July 18, 2012

glimpses



My parents always taught me that time is precious. That it should not be wasted. Now that I'm a grown-up in all the legal ways of the word, it's finally hitting me how right they are. Working from 730 to 5 every day doesn't leave much time for doing things that are for me, like being with my family, spending time with friends, or cooking, or photography or reading or painting my toe nails, whatever. It's like, sometimes you know your parents are right but it takes something to actually make it sink in, you know?

Since working full-time I feel like my actual life happens in glimpses, in those precious few hours that are all mine. I got to spend a few hours back at UC with some of my sisters the other night, picnicking on the lawn in front of the library and slapping at mosquitos in the dusk. I haven't been back there since graduation but those few hours made me realize that I will always feel at home there.
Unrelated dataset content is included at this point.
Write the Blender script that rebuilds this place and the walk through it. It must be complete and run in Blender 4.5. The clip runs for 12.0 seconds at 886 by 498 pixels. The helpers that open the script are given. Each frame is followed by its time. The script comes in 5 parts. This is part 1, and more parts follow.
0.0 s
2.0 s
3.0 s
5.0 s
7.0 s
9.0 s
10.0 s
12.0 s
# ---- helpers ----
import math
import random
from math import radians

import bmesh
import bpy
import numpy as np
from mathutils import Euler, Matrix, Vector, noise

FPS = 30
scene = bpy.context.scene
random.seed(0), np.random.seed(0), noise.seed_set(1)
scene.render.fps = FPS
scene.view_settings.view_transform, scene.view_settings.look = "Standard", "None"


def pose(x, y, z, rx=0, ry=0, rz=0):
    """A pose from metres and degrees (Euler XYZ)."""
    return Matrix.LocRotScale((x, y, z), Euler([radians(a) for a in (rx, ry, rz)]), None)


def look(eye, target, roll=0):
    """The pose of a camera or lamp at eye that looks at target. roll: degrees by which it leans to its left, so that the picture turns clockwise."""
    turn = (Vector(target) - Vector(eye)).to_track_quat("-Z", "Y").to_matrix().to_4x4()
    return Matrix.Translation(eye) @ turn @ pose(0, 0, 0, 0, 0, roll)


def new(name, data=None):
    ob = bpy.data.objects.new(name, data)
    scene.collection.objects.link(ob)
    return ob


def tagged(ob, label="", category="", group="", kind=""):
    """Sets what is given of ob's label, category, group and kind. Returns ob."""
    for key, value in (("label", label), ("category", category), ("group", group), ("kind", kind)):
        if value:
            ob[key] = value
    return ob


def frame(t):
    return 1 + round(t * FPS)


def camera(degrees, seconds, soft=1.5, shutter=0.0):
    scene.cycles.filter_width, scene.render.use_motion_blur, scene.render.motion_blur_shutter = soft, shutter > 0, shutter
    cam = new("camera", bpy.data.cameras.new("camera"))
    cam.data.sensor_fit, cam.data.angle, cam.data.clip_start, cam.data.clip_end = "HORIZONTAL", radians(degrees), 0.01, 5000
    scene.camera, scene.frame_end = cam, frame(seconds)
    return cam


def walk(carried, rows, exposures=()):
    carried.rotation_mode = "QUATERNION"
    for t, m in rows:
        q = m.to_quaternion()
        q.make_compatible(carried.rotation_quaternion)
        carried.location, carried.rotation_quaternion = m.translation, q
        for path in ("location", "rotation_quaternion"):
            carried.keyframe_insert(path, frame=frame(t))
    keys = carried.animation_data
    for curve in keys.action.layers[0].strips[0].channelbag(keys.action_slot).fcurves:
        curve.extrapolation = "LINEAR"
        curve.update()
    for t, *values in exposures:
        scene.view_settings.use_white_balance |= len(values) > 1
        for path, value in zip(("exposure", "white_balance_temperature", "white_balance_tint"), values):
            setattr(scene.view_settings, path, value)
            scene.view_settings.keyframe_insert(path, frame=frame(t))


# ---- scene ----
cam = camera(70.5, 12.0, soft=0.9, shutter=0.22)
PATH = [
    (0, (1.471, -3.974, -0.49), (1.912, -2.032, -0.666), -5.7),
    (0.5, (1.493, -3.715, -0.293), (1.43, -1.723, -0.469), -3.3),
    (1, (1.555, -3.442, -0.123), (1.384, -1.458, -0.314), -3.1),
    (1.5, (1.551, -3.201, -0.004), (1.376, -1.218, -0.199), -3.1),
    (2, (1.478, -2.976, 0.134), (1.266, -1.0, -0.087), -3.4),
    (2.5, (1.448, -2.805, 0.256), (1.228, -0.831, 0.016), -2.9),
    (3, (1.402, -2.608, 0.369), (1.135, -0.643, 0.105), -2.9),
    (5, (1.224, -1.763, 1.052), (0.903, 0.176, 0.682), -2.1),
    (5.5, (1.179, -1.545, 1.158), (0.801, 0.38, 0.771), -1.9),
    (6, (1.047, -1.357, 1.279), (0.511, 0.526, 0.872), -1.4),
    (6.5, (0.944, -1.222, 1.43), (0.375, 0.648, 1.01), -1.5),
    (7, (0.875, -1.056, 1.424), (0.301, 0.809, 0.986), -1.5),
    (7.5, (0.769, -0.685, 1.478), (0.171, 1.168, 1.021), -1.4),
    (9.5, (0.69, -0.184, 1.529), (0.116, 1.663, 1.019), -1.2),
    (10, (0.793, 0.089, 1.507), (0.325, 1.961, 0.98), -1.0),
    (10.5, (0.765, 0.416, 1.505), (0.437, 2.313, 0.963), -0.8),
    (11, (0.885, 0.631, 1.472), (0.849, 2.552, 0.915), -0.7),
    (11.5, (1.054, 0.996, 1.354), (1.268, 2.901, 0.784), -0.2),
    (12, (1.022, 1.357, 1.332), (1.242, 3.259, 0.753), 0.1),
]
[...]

And okay, so a good deal of our conversation was about weird stuff, like Ari's new personal trainer and how he looks like the most attractive man ever times a million, and how Eva and I don't like feet (does anyone else call sweat "feet juice?" no? didn't think so), or how Rachel is starting acupunture, which freaked the rest of us out a lot. But that's what sisters are like, really. Telling your weirdest stories and laughing at everyone else's, and for taking weird statue pictures and stuff like that.

I don't get to see my friends nearly as much as I'd like to. I don't get to be around my family much, either. Part of adulthood is realizing that, I guess, and finding ways to appreciate the little times you have with the people who make your world go round. Cause, you know, that's the important stuff.